- Genre: Telenovela; Romance; Drama;
- Created by: Inés Rodena
- Written by: Carlos Romero; Perla Farías; María Antonieta Gómez; Boris Izaguirre;
- Directed by: Humberto Morales; Tito Rojas; Renato Gutiérrez;
- Starring: Mariela Alcalá; Jaime Araque; Joana Benedek;
- Opening theme: "A menos que tú" by Mariela Alcalá
- Country of origin: Venezuela
- Original language: Spanish
- No. of episodes: 172

Production
- Executive producer: Genaro Escobar
- Producer: Daniel Andrade
- Production company: RCTV

Original release
- Network: RCTV
- Release: February 1989 – October 1989

Related
- Yo no creo en los hombres (1991) Velo de novia (2003) Yo no creo en los hombres (2014)

= Rubí rebelde =

Rubi Rebelde (Rebellious Ruby) is a 1989 Venezuelan telenovela produced by Radio Caracas Televisión based on the radionovelas La gata and Enamorada by Cuban author Inés Rodena. This version was written by Carlos Romero, Perla Farías, María Antonieta Gómez and Boris Izaguirre. This telenovela lasted 172 episodes and was distributed internationally by RCTV International.

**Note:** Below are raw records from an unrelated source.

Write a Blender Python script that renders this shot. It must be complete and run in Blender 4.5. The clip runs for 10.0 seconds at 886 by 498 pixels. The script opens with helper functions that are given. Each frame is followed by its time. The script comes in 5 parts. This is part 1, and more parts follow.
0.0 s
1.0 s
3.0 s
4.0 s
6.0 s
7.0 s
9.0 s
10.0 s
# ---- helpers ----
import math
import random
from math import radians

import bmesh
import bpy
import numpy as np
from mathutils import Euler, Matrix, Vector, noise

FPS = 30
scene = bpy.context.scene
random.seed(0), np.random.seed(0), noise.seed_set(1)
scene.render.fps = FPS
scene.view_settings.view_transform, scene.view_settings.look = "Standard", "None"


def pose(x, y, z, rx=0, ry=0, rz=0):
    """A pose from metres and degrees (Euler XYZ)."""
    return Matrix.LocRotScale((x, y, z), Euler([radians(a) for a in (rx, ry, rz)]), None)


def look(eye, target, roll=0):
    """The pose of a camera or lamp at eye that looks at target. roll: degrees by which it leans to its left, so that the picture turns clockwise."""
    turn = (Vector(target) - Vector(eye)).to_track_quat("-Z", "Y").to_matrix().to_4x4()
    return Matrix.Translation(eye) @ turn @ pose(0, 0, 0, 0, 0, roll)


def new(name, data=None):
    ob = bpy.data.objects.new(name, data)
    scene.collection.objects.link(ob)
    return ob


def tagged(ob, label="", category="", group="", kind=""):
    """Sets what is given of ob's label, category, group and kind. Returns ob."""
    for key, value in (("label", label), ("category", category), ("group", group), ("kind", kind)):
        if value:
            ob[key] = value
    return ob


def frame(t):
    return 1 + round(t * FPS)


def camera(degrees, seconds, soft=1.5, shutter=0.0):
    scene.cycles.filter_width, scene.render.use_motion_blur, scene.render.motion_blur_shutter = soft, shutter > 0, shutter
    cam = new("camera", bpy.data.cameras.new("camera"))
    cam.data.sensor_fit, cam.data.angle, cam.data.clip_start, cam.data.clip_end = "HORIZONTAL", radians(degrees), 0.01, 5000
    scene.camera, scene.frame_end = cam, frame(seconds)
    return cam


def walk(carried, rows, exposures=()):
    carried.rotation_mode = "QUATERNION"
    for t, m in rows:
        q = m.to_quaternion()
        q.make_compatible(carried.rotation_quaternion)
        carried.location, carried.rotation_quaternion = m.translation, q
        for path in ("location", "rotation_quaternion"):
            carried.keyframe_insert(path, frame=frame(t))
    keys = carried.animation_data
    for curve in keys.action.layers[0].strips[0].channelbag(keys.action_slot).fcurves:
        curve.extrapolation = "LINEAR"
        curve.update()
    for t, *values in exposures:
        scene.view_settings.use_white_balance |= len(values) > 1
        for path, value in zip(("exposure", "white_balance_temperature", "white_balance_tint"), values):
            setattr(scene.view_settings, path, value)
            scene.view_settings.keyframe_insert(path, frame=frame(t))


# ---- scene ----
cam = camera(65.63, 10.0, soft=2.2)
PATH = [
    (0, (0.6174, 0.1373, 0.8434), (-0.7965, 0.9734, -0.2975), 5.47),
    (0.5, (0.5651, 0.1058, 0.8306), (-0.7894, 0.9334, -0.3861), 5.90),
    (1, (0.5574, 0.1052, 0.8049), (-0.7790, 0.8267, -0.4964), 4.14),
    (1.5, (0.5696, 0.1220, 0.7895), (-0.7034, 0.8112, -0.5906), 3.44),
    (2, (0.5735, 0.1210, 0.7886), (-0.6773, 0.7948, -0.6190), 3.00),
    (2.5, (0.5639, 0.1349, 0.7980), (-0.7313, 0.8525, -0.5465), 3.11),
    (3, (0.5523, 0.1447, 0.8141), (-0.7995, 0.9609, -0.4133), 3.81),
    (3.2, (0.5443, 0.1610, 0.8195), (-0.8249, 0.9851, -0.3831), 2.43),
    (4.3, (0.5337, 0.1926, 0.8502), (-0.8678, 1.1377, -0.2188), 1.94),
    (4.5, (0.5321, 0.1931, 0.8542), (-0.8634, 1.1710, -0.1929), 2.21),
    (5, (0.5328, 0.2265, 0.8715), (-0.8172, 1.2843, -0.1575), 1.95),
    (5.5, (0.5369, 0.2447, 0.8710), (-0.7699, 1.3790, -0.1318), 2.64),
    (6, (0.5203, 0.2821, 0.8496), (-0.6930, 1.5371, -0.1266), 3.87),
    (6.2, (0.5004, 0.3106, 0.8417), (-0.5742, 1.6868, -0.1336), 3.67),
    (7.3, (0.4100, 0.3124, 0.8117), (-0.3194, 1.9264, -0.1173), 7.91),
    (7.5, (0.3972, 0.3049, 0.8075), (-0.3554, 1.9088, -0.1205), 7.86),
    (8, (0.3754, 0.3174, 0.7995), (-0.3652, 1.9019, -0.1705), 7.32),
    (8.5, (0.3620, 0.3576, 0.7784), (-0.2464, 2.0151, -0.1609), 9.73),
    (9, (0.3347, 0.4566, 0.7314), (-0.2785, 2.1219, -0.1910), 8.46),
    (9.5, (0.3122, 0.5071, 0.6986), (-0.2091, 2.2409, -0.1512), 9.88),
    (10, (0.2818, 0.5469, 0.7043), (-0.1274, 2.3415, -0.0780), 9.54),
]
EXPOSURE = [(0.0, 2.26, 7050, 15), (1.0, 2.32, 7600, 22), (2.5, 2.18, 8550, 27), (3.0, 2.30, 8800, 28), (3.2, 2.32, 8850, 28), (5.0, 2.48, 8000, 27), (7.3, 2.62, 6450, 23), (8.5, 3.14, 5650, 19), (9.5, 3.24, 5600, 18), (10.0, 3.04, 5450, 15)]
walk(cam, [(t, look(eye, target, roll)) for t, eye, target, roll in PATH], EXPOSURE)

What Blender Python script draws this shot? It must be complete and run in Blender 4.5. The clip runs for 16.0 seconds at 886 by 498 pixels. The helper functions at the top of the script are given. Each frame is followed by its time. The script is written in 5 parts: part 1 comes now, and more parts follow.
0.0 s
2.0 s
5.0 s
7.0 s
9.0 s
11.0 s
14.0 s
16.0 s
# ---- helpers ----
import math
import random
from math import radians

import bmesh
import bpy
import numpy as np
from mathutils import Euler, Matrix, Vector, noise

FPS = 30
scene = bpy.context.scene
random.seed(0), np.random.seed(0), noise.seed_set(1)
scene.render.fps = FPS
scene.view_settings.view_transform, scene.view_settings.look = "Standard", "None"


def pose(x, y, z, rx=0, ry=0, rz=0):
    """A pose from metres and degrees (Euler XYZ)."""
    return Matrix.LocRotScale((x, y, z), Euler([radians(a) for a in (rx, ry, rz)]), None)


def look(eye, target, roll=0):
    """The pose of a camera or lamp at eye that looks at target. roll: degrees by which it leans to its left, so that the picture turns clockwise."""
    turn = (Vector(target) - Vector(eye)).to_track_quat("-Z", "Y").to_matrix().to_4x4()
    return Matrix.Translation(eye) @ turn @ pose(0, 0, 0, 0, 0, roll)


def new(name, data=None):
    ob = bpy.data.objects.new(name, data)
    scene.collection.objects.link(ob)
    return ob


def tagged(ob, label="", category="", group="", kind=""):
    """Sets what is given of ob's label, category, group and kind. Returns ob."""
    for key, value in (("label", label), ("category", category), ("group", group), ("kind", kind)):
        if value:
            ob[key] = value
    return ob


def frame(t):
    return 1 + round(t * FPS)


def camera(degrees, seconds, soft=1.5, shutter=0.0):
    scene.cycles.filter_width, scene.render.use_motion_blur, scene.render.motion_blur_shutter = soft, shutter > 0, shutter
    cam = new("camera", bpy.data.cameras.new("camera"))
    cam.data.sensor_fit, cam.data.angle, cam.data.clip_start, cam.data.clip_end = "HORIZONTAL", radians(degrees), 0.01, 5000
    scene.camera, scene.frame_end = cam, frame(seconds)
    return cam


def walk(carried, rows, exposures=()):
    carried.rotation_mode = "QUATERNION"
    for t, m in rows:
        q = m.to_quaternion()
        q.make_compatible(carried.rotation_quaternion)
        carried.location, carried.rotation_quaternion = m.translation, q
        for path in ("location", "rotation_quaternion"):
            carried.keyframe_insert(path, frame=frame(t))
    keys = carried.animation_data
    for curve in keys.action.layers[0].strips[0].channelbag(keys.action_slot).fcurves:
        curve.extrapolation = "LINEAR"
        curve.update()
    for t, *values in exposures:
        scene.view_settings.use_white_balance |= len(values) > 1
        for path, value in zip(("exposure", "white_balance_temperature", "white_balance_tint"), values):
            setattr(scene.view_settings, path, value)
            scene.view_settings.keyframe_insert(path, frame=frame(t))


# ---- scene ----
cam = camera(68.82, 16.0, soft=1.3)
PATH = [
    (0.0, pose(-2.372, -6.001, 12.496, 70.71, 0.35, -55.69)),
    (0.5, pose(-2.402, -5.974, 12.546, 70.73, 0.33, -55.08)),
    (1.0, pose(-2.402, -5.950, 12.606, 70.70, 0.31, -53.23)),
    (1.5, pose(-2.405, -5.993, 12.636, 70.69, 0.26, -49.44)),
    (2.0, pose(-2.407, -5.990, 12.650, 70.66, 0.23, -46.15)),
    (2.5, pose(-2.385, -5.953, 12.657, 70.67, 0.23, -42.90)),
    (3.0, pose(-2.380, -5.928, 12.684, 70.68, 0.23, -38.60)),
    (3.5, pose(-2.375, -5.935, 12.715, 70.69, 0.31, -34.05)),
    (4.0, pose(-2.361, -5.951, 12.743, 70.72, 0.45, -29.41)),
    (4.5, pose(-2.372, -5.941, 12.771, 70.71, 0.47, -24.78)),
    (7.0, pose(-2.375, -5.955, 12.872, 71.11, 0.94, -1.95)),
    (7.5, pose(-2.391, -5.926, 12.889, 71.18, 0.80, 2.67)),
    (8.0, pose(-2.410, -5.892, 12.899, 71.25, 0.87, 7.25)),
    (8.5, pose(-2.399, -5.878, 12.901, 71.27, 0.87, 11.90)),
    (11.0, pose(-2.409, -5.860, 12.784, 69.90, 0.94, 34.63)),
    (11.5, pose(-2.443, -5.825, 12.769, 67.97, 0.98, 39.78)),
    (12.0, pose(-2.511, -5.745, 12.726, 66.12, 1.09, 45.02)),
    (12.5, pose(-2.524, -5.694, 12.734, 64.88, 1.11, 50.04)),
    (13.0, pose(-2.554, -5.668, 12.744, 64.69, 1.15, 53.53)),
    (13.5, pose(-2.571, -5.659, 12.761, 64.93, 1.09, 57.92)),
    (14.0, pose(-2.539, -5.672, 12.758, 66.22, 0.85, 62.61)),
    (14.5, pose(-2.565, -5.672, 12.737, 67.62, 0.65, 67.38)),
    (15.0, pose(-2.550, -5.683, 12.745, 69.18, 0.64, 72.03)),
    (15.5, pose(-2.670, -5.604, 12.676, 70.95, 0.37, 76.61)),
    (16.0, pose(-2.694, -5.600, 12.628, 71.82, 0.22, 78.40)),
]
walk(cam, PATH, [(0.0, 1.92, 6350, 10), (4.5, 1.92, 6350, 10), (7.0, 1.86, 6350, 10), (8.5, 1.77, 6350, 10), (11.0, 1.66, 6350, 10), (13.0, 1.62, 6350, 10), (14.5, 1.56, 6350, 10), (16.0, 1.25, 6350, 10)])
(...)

Mariela Alcalá and Jaime Araque starred as the main protagonists with Yajaira Orta (then Dalila Colombo), Adolfo Cubas and Inés María Calero as the main antagonists.

==Synopsis==
The slums held no apparent future for Rubi, a young girl abandoned and exploited. Victor lives on the other side of town from Rubi. A minor accident brings them together, sparking an instant attraction. Víctor's family is torn by secret ambitions and bitterness. His mother is an angry woman full of resentment. She battles a hostile relationship with Victor's paternal grandmother, who controls the family's wealth. Victor's brother, with his villainous ideas and evil notions, is much like his mother. His younger sister, the sweet Virginia, is blind. Victor is outstanding, both kind and warmhearted, and Rubi is induced by him to enter the family home. His concern is misinterpreted by Rubi as love for her. To make matters worse, Rubi is despised by Victor's mother. His grandmother, however, finds her charm and innocence touching. To avenge her spiteful daughter-in-law, the grandmother changes her will to name Rubi sole benefactor. Now potentially wealthy, Rubi is thrust into an unknown world, one in which she will again be compelled to fight to survive.

==Cast==

- Mariela Alcala as Rubi
- Jaime Araque as Víctor Alfonso Miranda
- Ricardo Herranz as Francisco
- Alejandro Delgado as Reynaldo Itturralde
- Maria Teresa Acosta as Leonor Miranda
- Haydee Balza as La China
- Joana Benedek as Zoraida
- Jose Daniel Bort as Tilico
- Inés María Calero as Gladys
- Yajaira Orta+Dalila Colombo as Lucrecia de Miranda
- Adolfo Cubas as Nelson
- Isabel Herrera as Macorina
- Ileana Jacket as Carolina
- Adelaida Mora as Virginia
- Frank Moreno as Sabatino
- René Muñoz as Padre Martin
- Jorge Palacios as Leonardo
- Carolina Perpetuo as Ana María
- Rosario Prieto as Dorila
- Victoria Roberts as Meche
- Marcelo Romo as Felix
- Carlota Sosa as Carmela
- Vicente Tepedino as Fabián
- Maria Bosco as Giustina(Hermina)
- Alberto Marin as Emilio Castro

==Remake==
Nathalie Lartilleux remade Rubi Rebelde in 2014 along with the 1970 Mexican telenovela La Gata into a new telenovela called La Gata, and Maite Perroni and Daniel Arenas starred as the protagonists.